In Israel, Tu B’Shvat arrives in the coldest part of winter—when the trees are bare, the branches look lifeless, and the ground is hard. If you didn’t know better, you might think nothing is happening at all.
But something is happening. Deep inside the trees, the first sap begins to rise. It’s quiet. It’s slow. You can’t see it from the outside. But it is the beginning of renewal. The beginning of life. The beginning of everything that will bloom months from now.
This is the message of Tu B’Shvat: Real change starts on the inside. Real growth begins long before anyone can see it. Real blessing comes from the work we do in the hidden places. We walk through the world and see beautiful things—strong marriages, close families, people who radiate kindness and peace. But what we don’t see is the work that came before the beauty.

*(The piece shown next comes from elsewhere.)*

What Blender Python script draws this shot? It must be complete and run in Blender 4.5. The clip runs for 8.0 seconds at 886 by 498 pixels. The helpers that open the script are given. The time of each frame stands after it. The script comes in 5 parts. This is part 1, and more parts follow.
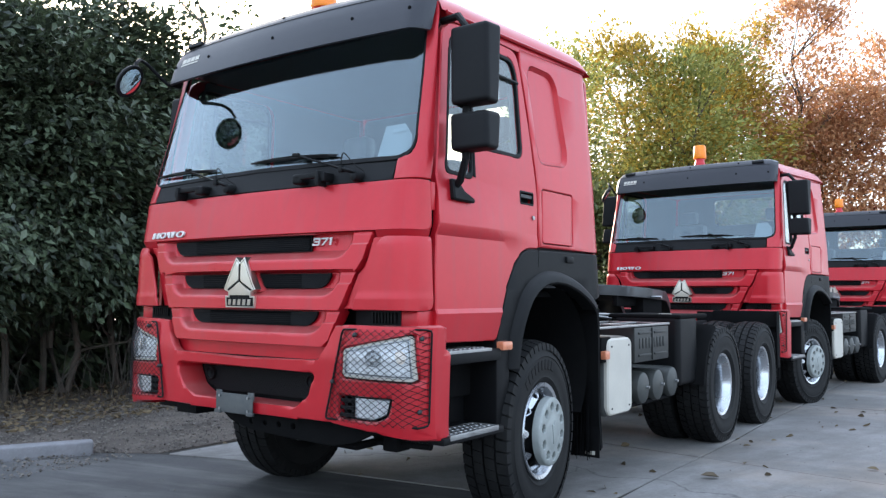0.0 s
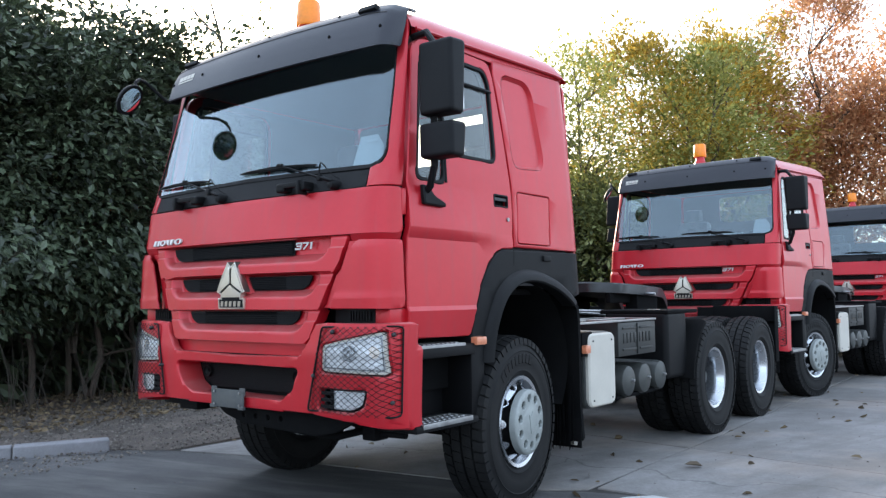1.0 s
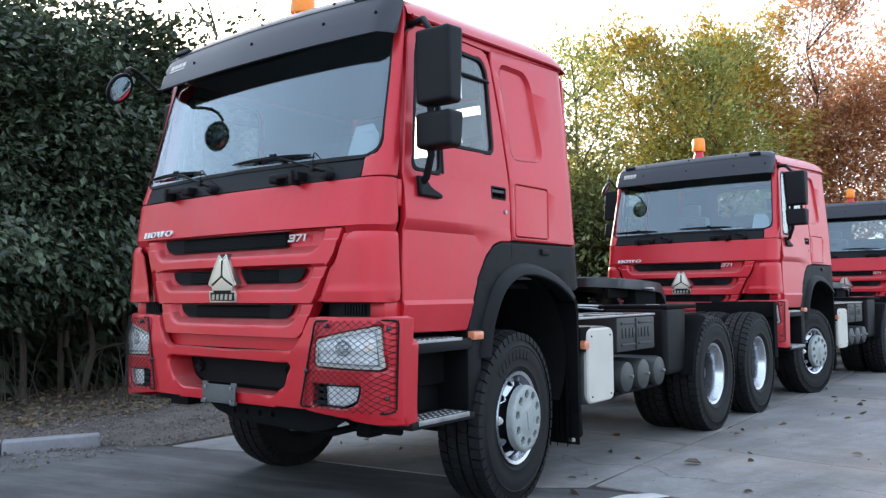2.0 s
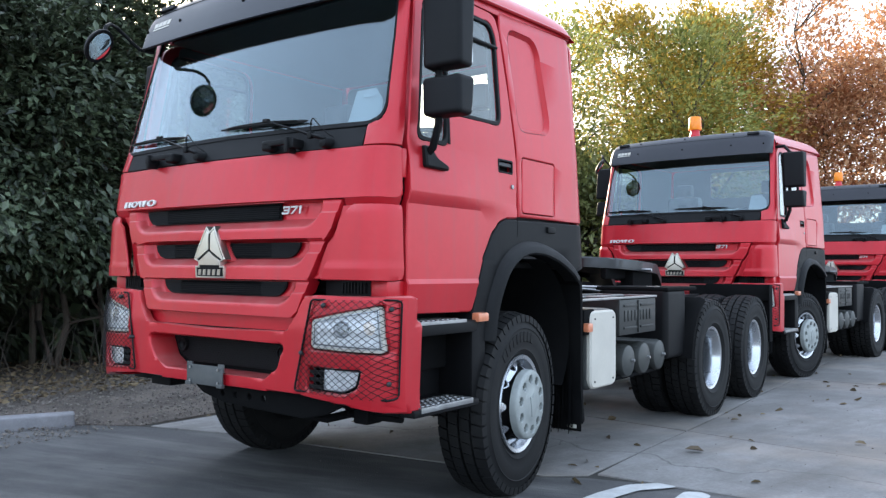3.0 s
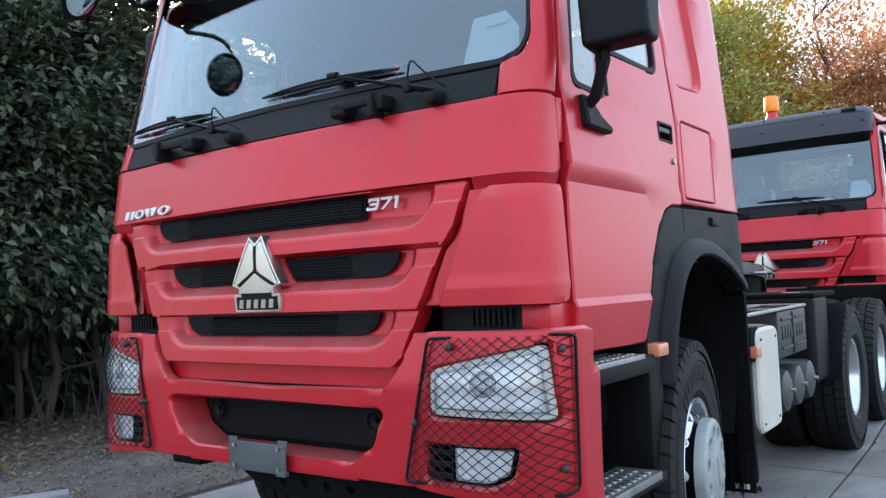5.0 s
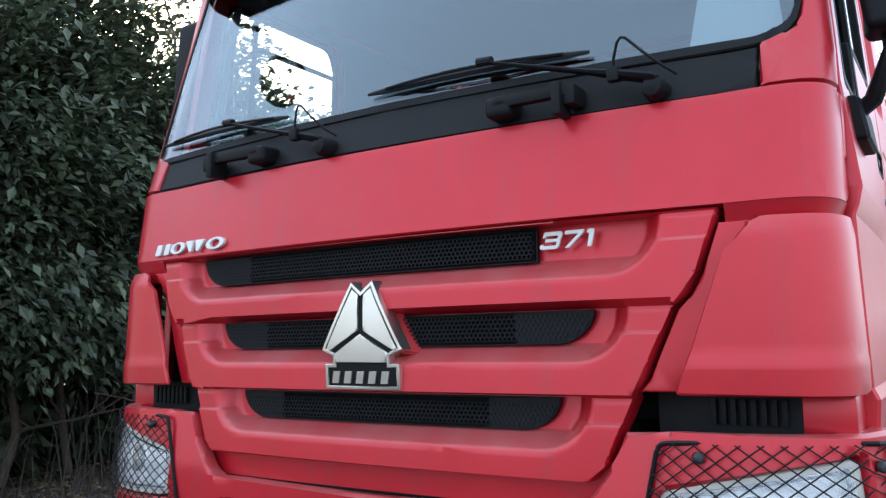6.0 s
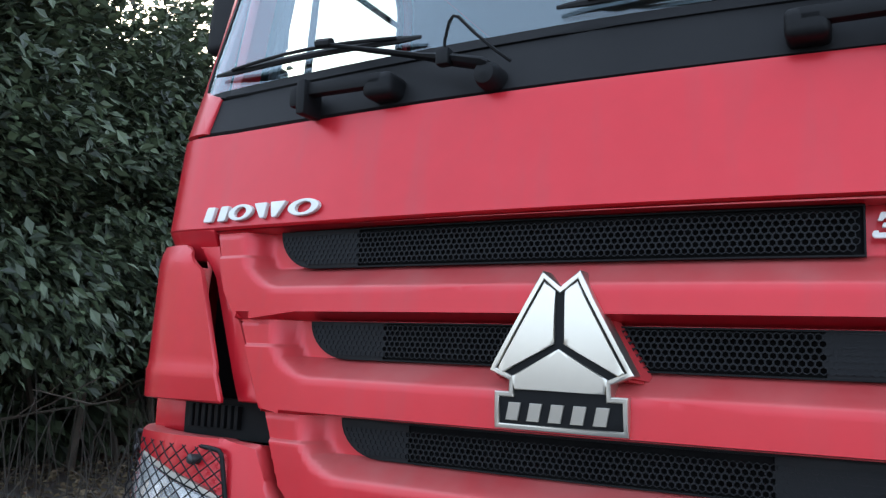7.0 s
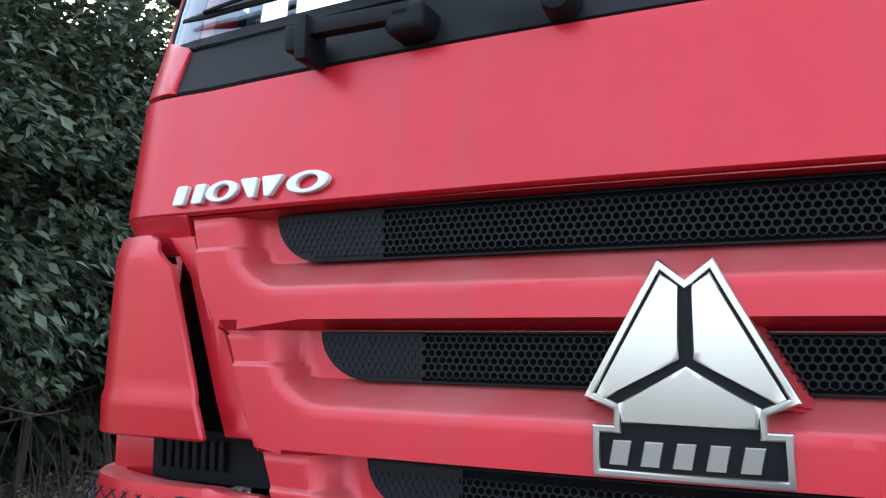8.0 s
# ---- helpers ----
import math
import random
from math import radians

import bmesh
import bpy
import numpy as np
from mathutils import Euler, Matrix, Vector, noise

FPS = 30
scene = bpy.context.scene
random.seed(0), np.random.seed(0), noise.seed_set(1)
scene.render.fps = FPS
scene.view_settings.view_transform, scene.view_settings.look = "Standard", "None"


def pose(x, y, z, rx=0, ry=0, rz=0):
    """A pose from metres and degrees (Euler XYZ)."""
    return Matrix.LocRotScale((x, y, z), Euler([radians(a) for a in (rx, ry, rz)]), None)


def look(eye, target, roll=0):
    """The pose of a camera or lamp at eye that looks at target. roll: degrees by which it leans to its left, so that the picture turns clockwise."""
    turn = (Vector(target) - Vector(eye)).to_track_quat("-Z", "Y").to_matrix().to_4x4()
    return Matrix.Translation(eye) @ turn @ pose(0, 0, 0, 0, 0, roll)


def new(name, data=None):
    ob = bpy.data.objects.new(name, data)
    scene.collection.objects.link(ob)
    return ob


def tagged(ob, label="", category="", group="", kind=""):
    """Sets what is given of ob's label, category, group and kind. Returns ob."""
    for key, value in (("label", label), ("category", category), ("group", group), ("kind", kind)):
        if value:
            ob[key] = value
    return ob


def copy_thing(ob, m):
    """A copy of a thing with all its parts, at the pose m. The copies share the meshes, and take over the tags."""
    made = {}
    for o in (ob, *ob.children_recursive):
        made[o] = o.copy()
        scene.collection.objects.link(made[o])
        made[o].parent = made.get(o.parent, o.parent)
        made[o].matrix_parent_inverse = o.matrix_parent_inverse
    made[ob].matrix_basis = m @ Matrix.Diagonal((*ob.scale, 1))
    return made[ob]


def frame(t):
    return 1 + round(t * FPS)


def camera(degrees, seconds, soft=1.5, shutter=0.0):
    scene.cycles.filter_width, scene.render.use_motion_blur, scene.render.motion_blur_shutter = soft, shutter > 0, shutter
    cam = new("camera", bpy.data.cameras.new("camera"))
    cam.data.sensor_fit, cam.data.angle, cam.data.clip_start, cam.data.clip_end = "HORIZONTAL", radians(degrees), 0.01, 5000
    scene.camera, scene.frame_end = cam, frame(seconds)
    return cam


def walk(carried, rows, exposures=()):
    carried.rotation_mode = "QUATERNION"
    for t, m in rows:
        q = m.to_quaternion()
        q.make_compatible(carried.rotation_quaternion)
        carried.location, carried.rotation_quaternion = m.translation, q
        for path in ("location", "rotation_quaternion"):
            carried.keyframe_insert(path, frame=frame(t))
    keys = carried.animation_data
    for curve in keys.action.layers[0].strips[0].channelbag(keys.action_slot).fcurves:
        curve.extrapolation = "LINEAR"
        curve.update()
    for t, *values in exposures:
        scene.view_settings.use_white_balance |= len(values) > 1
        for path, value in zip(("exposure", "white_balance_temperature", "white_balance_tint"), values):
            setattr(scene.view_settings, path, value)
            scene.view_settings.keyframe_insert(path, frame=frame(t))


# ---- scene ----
cam = camera(57.3, 8.0, soft=1.35)
EXPOSURES = [(0, 1.55), (1.3, 1.46), (3.5, 1.62), (5.5, 1.55), (7, 1.66), (8, 1.88)]
PATH = [
    (0, (3.62, -3.085, 1.372), (2.445, -1.47, 1.485), 0.3),
    (0.2, (3.645, -3.109, 1.334), (2.461, -1.503, 1.471), 0.2),
    (0.5, (3.81, -3.127, 1.339), (2.607, -1.535, 1.466), -0.1),
    (0.7, (3.941, -3.11, 1.318), (2.721, -1.531, 1.451), -0.3),
    (1, (4.044, -3.126, 1.349), (2.812, -1.555, 1.468), -0.7),
    (1.5, (4.069, -3.109, 1.352), (2.832, -1.541, 1.467), -0.9),
    (1.7, (4.045, -3.083, 1.334), (2.81, -1.514, 1.45), -0.7),
    (2.8, (3.745, -2.945, 1.353), (2.561, -1.334, 1.415), 0.0),
    (3, (3.681, -2.902, 1.348), (2.499, -1.289, 1.399), 0.4),
    (3.5, (3.543, -2.665, 1.353), (2.339, -1.069, 1.406), 0.7),
    (4, (3.245, -2.49, 1.328), (2.032, -0.902, 1.408), 0.4),
    (4.2, (3.044, -2.438, 1.354), (1.844, -0.84, 1.442), -0.2),
    (5.3, (2.024, -1.992, 1.354), (0.868, -0.363, 1.453), -3.1),
    (5.5, (1.781, -1.937, 1.399), (0.653, -0.29, 1.526), -2.8),
    (5.8, (1.512, -1.844, 1.411), (0.427, -0.175, 1.595), -2.1),
    (6, (1.351, -1.75, 1.414), (0.275, -0.079, 1.642), -1.0),
    (6.2, (1.126, -1.665, 1.436), (0.068, 0.013, 1.697), 0.8),
    (6.5, (0.889, -1.591, 1.409), (-0.152, 0.095, 1.677), 2.9),
    (6.7, (0.687, -1.557, 1.413), (-0.309, 0.155, 1.69), 3.8),
    (7, (0.488, -1.432, 1.429), (-0.445, 0.319, 1.678), 2.0),
    (7.2, (0.41, -1.342, 1.43), (-0.507, 0.417, 1.681), 1.5),
    (7.5, (0.27, -1.214, 1.453), (-0.627, 0.557, 1.693), 0.3),
    (7.7, (0.22, -1.169, 1.457), (-0.681, 0.602, 1.691), 0.4),
    (8, (0.152, -1.137, 1.467), (-0.685, 0.665, 1.696), 0.5),
]
walk(cam, [(t, look(eye, target, roll)) for t, eye, target, roll in PATH], EXPOSURES)

# ---- world, sun, exposure ----
SUN_AZ, SUN_EL = 54.0, 16.5          # degrees left of +y, degrees up
world = bpy.data.worlds.new("sky")
scene.world = world
world.use_nodes = True
wn = world.node_tree.nodes
wl = world.node_tree.links
sky = wn.new("ShaderNodeTexSky")
sky.sky_type, sky.sun_disc = 'NISHITA', False
sky.sun_elevation, sky.sun_rotation = radians(SUN_EL), radians(-SUN_AZ)
sky.air_density, sky.dust_density, sky.ozone_density = 1.0, 3.0, 1.0
wn["Background"].inputs[1].default_value = 0.15
haze = wn.new("ShaderNodeMix")               # thin high haze whitens the whole sky
haze.data_type = 'RGBA'
haze.inputs["Factor"].default_value = 0.46
haze.inputs["B"].default_value = (6.1, 7.45, 9.5, 1)
wl.new(sky.outputs[0], haze.inputs["A"])
wl.new(haze.outputs["Result"], wn["Background"].inputs[0])
sun = new("sun", bpy.data.lights.new("sun", 'SUN'))
sun.data.energy, sun.data.angle, sun.data.color = 3.0, radians(0.6), (1.0, 0.86, 0.66)
sa, se = radians(SUN_AZ), radians(SUN_EL)
sun_dir = Vector((-math.sin(sa) * math.cos(se), math.cos(sa) * math.cos(se), math.sin(se)))
sun.matrix_world = look((0, 0, 30), Vector((0, 0, 30)) - sun_dir)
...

We see a couple in their nineties, still holding hands, still laughing together. But we don’t see the years of choosing patience over anger, forgiveness over pride, love over fear. We don’t see the nights they stayed up talking instead of giving up. We don’t see the quiet choices that built something strong.
We see families gathered joyfully around a holiday table—adult children who still want to come home, siblings who still cherish one another. But we don’t see the years of effort, the intentional choices to stay connected, the hard conversations, the small acts of love that kept the family close. Tu B’Shvat reminds us that the beauty we admire is always the result of work done in seasons that looked empty, quiet, or even hopeless.
The same is true in our own lives. The real work happens in the moments no one sees. It happens when we are hurt and must choose whether to respond with anger or with grace. It happens when we feel broken and we must decide whether to shut down or to reach out. It happens when life feels cold and barren, and we must choose whether to let despair take root or to let hope rise like sap in a winter tree.
These are the moments that shape us. These are the moments that prepare the fruit we will one day bear.
Lately, I’ve been speaking and writing often about the word and concept hineni—“here I am.” It is the answer Adam gives when God calls out to him after he leaves the Garden of Eden. Adam is afraid. He feels exposed. His world has changed. Everything familiar is gone. And still, he answers, “Here I am.”
Hineni is not spoken from a place of comfort. It is spoken from a place of courage.
It means: Here I am, even in the darkness. Here I am, even when I feel lost. Here I am, ready to rebuild, ready to grow, ready to begin again.
This is the heart of Tu B’Shvat.
When the world feels cold, when our hearts feel tired, when nothing seems to be blooming, God calls to us, “Where are you?” And we answer with our own hineni. We choose to let the first sap rise. We choose not to let our hearts wither. We choose to believe that renewal is possible.
Tu B’Shvat is not about the fruit. It is about the beginning. It is about trusting that the small, hidden work we do today—the forgiveness we offer, the patience we practice, the hope we hold onto—will one day become something beautiful. Although the trees look dead now, life is already moving inside them. And the same is true for us.
If we choose hineni in the hard moments… if we choose light over darkness… if we choose hope over despair… then the fruits will come. Maybe not today. Maybe not tomorrow. But they will come.
This Tu B’Shvat, may we honor the quiet work happening inside us. May we trust the slow, steady rise of hope. And may we believe, deeply, that even in the coldest seasons, God is preparing something beautiful to bloom.